Cardoen gaat zelf twee kopjes koffie halen. “Een secretaresse? Heb ik niet. Zelf typen gaat even vlug als je brieven eerst in een dictafoontje inspreken, ze vervolgens door een secretaresse laten intypen en ze ten slotte nog eens zelf nalezen.” Lage kosten zijn het motto van de Antwerpse zakenman, en hij geeft graag het voorbeeld aan zijn personeel. Dus geen Armani-pakken, geen leger consultants en geen blitse auto. “Tot voor een paar weken reed ik met een Renault Espace, nu met een Nissan Primera. Maar dat kan snel veranderen: de auto blijft te koop staan.” IJdel is hij ook al niet. Toen Europees commissaris voor Concurrentie Mario Monti in Cardoens Brusselse vestiging een video-opname organiseerde om aan te tonen waar hij met de Europese plannen naartoe wilde, was Karel Cardoen niet eens ter plaatse.

Tijdens zijn middelbare studies aan het Klein Seminarie in Hoogstraten maakte Karel Cardoen al de kleine advertenties van de familiezaak, en stuurde ze naar de kranten en reclamebladen. Vader Albert, een burgerlijk ingenieur uit West-Vlaanderen, begon in 1949 een garage in de Antwerpse Willem Linnigstraat. In 1971 liet zoon Karel zijn plannen varen om Toegepaste Economische Wetenschappen te studeren. “Mijn vader nam me mee naar de bank. Ik kreeg een volmacht op de rekening, een chequeboek en een opdracht: “Ga nu maar aankopen.” Ik kende een paar adressen in Brussel, en weg was ik. Ik heb veel fouten gemaakt, maar hij heeft me daar nooit lelijk voor bekeken. Zorg maar dat je het de volgende keer beter doet, en dat was het. Zoiets geeft vleugels.”
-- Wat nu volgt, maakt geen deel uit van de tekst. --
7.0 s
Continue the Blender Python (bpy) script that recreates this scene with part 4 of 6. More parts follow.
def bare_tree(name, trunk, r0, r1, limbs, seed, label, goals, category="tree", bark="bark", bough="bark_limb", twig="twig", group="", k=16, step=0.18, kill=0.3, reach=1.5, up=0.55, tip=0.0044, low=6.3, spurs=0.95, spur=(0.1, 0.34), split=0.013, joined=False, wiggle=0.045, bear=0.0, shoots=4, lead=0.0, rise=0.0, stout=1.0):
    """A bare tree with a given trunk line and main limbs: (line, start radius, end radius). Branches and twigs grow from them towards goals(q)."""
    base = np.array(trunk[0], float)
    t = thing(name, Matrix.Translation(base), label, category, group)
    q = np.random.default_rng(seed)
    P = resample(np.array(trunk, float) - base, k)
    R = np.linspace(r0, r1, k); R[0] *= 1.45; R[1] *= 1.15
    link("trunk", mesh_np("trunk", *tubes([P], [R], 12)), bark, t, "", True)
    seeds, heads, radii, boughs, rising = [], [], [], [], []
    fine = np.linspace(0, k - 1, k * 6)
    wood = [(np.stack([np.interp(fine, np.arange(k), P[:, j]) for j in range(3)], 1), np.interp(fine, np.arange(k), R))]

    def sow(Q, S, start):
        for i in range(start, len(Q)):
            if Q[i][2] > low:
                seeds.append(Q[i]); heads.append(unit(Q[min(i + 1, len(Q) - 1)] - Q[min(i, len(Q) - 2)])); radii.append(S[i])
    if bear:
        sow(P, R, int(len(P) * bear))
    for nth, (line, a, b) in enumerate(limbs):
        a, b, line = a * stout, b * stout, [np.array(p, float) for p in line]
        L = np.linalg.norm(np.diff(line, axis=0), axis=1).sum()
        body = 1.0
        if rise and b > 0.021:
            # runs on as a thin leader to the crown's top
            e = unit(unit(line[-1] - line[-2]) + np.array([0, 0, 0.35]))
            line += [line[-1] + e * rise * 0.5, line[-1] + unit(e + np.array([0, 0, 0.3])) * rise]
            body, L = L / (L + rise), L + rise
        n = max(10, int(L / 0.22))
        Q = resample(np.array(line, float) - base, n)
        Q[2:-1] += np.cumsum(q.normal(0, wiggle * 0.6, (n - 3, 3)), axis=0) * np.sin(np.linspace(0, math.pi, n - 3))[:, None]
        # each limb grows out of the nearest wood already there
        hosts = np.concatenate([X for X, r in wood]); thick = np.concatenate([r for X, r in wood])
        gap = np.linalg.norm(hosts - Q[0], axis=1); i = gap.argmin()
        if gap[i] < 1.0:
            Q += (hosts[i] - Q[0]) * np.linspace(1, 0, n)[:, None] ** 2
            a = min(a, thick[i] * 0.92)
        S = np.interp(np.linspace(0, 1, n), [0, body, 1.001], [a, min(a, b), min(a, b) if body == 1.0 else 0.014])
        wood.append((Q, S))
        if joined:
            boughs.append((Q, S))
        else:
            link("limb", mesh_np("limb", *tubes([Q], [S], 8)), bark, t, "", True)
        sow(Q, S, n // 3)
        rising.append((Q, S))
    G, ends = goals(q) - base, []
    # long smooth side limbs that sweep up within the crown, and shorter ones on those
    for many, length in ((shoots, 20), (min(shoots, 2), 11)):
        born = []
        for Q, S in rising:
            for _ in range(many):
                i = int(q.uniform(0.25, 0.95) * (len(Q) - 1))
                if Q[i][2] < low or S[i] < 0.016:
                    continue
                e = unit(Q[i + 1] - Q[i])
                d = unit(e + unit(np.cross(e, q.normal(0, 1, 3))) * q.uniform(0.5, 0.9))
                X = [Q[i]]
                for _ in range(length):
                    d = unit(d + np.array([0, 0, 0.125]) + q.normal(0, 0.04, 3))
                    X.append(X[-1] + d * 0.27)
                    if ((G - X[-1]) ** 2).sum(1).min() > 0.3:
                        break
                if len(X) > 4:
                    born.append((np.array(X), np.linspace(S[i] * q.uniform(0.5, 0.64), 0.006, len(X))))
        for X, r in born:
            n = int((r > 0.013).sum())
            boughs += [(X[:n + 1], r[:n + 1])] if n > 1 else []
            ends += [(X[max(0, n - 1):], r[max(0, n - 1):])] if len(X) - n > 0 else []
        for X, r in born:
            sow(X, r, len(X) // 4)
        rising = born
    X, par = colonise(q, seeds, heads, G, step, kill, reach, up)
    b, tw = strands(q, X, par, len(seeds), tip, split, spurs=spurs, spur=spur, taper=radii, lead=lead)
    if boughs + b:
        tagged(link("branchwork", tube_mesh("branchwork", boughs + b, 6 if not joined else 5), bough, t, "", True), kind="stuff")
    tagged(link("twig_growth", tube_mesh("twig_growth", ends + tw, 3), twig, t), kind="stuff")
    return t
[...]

Vorig jaar verkocht Auto’s Cardoen 10.500 wagens. Daarvan werden er 5000 in België aan de man gebracht, de rest werd opnieuw geëxporteerd. Het stopzetten van de tweedehandse verkoop betekent het wegsnijden van 58% van de Belgische omzet. Toch rekent Karel Cardoen erop om volgend jaar 6000 nieuwe wagens in België te slijten. “Eigenlijk 5200 nieuwe en 800 tweedehandse: de laatste 500 die we op 15 december 2002 in voorraad hadden, plus de wagens die we terugnemen. De export is te volatiel om voorspellingen te maken, dus het totaalresultaat kan net zo goed 8000 als 12.000 zijn.” In de acht vestigingen van Cardoen zijn voortaan de populaire nieuwe modellen te vinden – met een korting van 12% tot 21% – naast eindereeksen – met 17% tot 30% korting.

KAREL CARDOEN (AUTO’S CARDOEN). “Dat was geen makkelijke beslissing. Maar eigenlijk twijfelden we al tien jaar, sinds de bouw van Autostad: alleen nieuwe, alleen tweedehandse, of een mix? We hebben de beslissing uitgesteld tot de wetgeving definitief was. Dat is ze sinds oktober 2002. Nu denken we dat de markt rijp is voor een multimerkenverkoper van nieuwe wagens.

“We hebben op een halve eeuw meer dan 100.000 tweedehandse wagens verkocht, maar de meeste producenten hebben nu zelf programma’s opgezet om hun jonge occasies te slijten. Het werd steeds moeilijker om de goedkoopste prijs te bieden en er toch nog een marge op te hebben.

“Het Europese beleid is erop gericht om de concurrentie te stimuleren. Dat impliceert specialisatie: sommige ketens mikken op herstellingen, andere op verkoop. Door resoluut voor de nieuwewagenverkoop te kiezen, kunnen we het vet in de organisatie nog meer wegsnijden. Op termijn worden onze garageactiviteiten misschien zelfs juridisch verzelfstandigd. Ik kan me inbeelden dat daar kandidaat-overnemers of franchisenemers voor te vinden zijn.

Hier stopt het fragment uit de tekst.